La réforme des services de santé au travail est mal partie aux yeux des centrales syndicales et du premier syndicat de médecins du travail (SNPMT).
Convoquée le 13 novembre par les fédérations santé de toutes les confédérations (CGT, FO, CFTC, CFDT et CFE-CGC) et par le SNPMT, l'assemblée générale des services de santé au travail a voté une motion dénonçant les « licenciements ou plans de licenciements économiques "préventifs" » préparés par les services de santé au travail « avant même que cette réforme ne soit écrite ».
Les syndicats craignent en effet que le ministre des Affaires sociales, François Fillon, n'accorde aux employeurs une augmentation de l'effectif surveillé (1) par chaque médecin du travail, au motif que la périodicité de leurs visites médicales va passer de 12 à 24 mois et qu'il y a, de toute façon, une pénurie de spécialistes (« le Quotidien » du 3 septembre). Pour le patronat, « le taux de surveillances médicales renforcées doit être fixé par quota (20 %) sans tenir compte de la réalité », déplore Michel Klerlein, de la CFE-CGC. C'est pourquoi la motion des syndicats s'oppose à « la vision purement comptable (des employeurs) déconnectée des risques professionnels ». Elle « appelle le ministre à prendre ses responsabilités » et réclame « un renforcement des effectifs en professionnels et des moyens, notamment en temps », dès lors que « la santé au travail n'est pas une marchandise ».
Par ailleurs, plusieurs organisations s'inquiètent au sujet des modalités d'application de la pluridisciplinarité des services de santé au travail, imposée par une directive européenne de 1989 et transposée seulement maintenant en droit français. Cet été, le SNPMT et la CFE-CGC ont déjà déposé un recours en annulation au Conseil d'Etat contre le décret du 26 juin 2003 sur la pluridisciplinarité parce qu'il présente des « garanties insuffisantes » sur l'indépendance des divers intervenants en prévention des risques professionnels (experts ou organismes).
Aujourd'hui, c'est un projet d'arrêté sur le même thème qui pose problème. « Il illustre de la façon la plus épouvantable les dérives du décret », déclare le Dr Lionel Doré, secrétaire général du SNPMT, puisque l'indépendance des intervenants repose sur « une simple déclaration d'intérêt sur l'honneur ». « La formation requise n'est pas non plus au niveau prévu par les textes européens », renchérit Pierre-Yves Montéléon, de la CFTC. Enfin, en constituant des GIE (groupements d'intérêts économiques) destinés à la sous-traitance des expertises pluridisciplinaires, les employeurs font appel à des entités juridiques « échappant à tout contrôle social, qui garantit l'indépendance », précise le Dr Doré.

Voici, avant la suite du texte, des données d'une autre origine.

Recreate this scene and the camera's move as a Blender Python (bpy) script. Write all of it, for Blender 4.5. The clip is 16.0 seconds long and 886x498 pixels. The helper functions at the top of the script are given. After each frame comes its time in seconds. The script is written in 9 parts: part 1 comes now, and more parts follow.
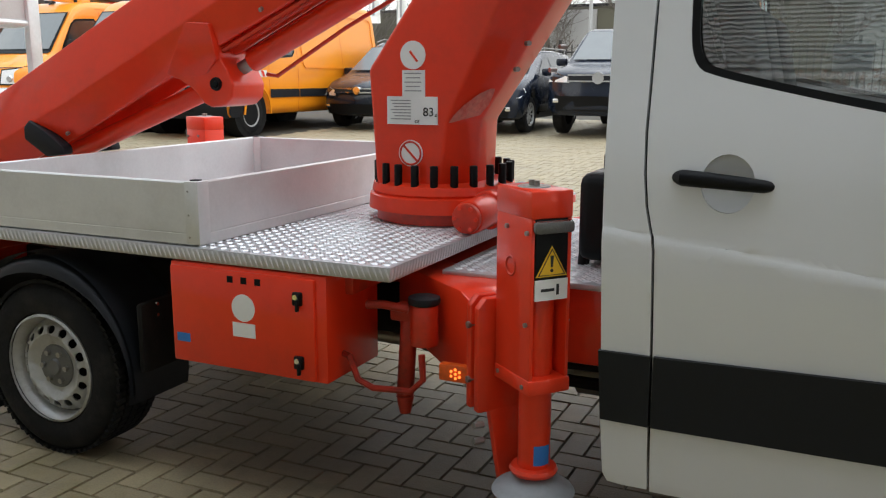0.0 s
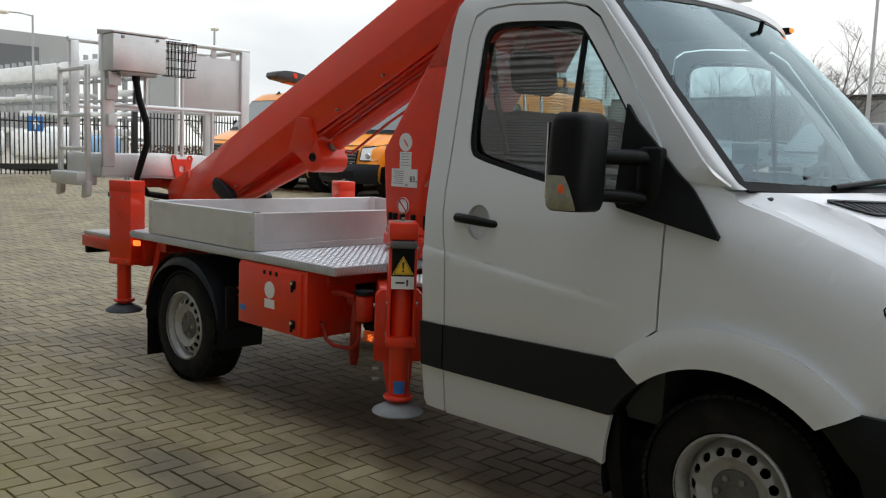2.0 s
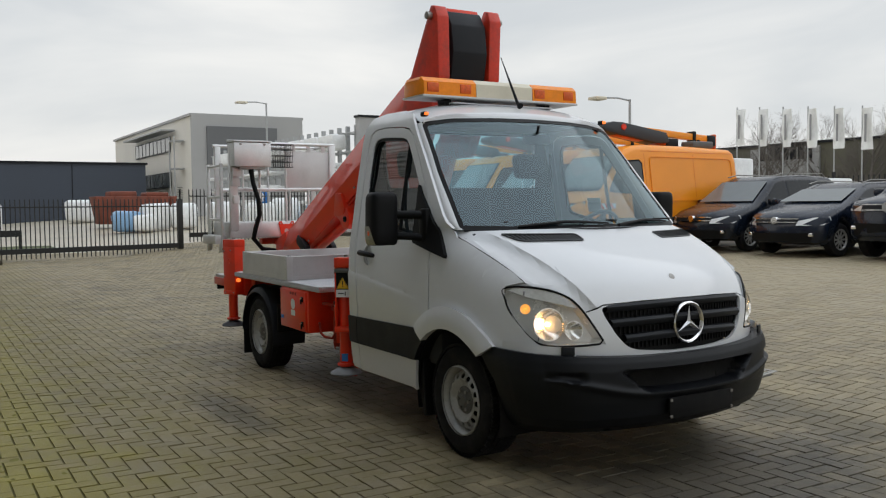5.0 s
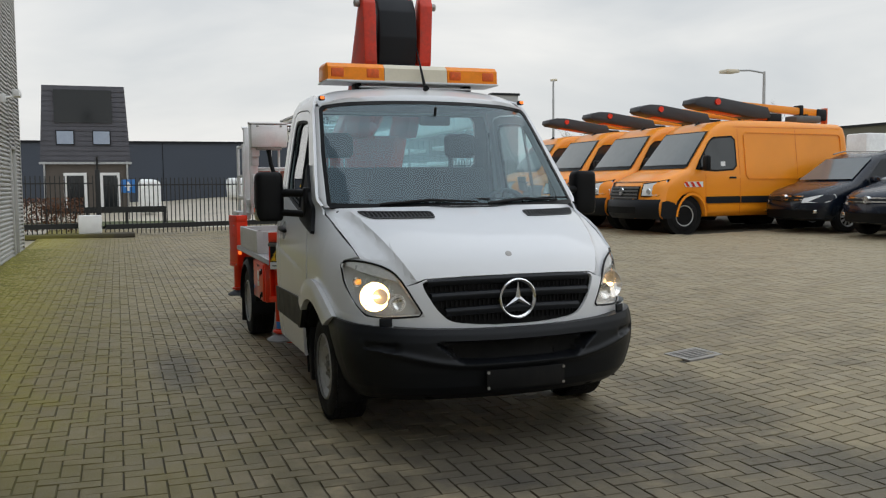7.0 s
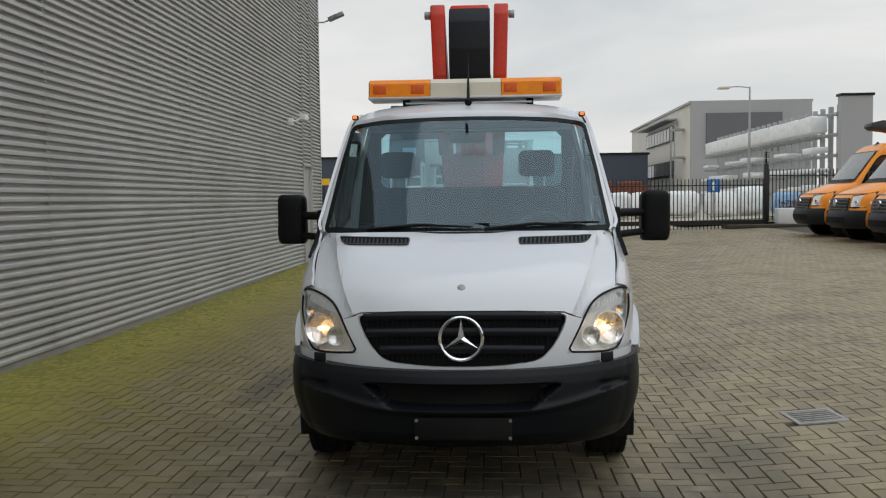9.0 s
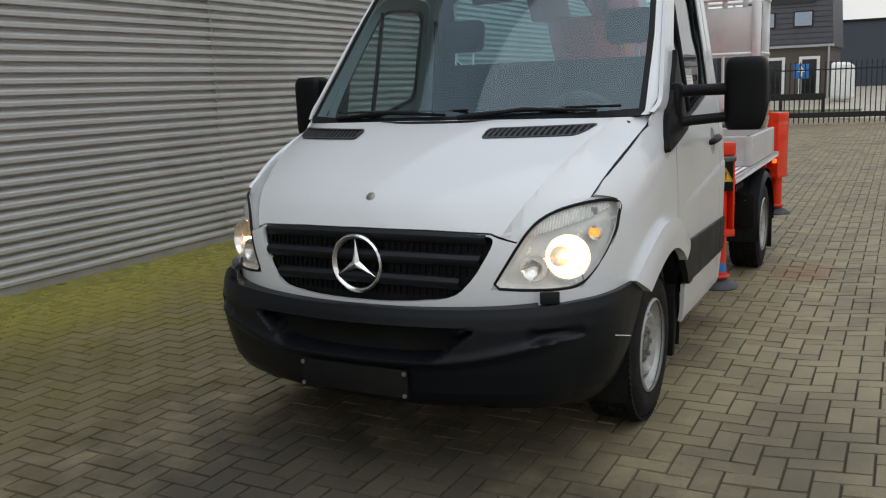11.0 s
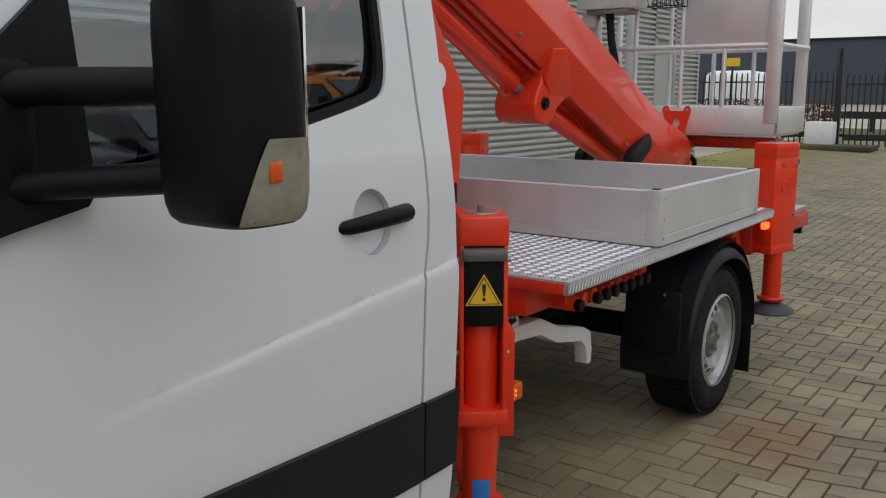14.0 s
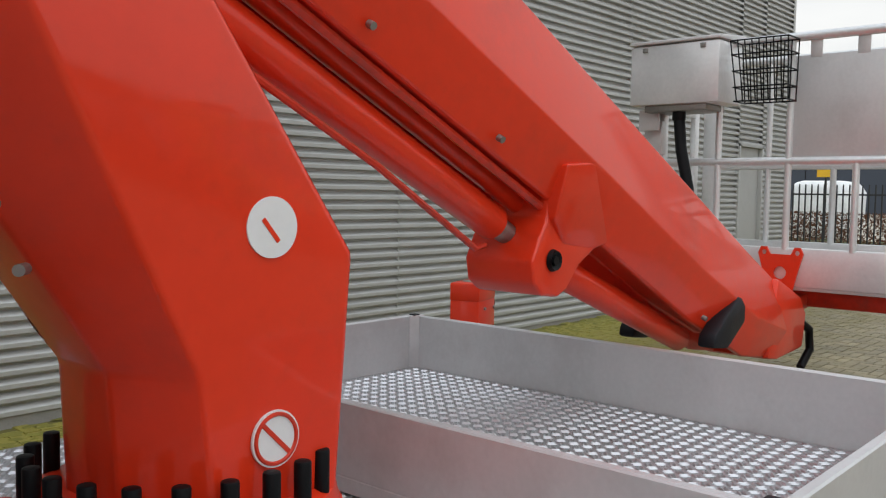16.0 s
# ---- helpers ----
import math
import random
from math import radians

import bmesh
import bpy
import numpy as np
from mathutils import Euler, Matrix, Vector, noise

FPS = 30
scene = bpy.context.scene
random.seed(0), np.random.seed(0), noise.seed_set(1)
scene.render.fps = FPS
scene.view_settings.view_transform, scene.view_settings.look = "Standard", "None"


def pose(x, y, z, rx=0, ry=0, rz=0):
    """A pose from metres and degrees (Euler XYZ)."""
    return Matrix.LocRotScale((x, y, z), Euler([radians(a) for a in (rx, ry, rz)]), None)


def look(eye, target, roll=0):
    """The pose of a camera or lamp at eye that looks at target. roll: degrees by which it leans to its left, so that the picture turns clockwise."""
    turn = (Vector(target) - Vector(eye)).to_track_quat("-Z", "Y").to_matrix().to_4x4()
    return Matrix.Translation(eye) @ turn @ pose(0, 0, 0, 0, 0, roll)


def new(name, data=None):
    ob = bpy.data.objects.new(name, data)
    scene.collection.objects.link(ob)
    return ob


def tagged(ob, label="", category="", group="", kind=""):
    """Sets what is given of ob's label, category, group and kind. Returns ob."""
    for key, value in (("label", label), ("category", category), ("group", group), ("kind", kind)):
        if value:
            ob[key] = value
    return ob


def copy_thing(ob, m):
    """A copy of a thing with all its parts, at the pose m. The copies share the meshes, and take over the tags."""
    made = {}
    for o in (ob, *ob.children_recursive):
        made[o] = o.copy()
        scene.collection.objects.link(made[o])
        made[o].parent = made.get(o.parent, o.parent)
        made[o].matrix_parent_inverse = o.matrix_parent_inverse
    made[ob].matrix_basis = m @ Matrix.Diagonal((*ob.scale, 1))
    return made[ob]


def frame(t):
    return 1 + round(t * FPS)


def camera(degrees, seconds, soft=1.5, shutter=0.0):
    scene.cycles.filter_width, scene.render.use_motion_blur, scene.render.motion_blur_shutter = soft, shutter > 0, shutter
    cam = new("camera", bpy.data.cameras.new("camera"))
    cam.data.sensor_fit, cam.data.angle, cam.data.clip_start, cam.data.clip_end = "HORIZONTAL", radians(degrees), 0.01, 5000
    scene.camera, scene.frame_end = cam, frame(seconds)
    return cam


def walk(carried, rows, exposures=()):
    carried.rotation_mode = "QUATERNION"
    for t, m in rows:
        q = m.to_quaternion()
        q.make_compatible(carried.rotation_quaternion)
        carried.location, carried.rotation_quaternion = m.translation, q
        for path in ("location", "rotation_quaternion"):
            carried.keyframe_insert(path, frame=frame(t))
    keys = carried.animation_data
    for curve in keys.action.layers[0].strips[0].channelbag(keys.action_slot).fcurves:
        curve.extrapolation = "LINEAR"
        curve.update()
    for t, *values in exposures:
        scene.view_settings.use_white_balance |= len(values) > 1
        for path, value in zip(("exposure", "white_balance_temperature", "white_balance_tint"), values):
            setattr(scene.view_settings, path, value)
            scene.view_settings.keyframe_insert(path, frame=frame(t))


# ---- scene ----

A travers la réforme, conclut le secrétaire général du SNPMT, se dessine « une pluridisciplinarité substitutive », aboutissant à « une démédicalisation de la santé au travail ». Cela va à l'encontre de la directive européenne de 1989, selon Pierre-Yves Montéléon, car elle prévoyait que « les pôles technique et médical se renforcent l'un l'autre ».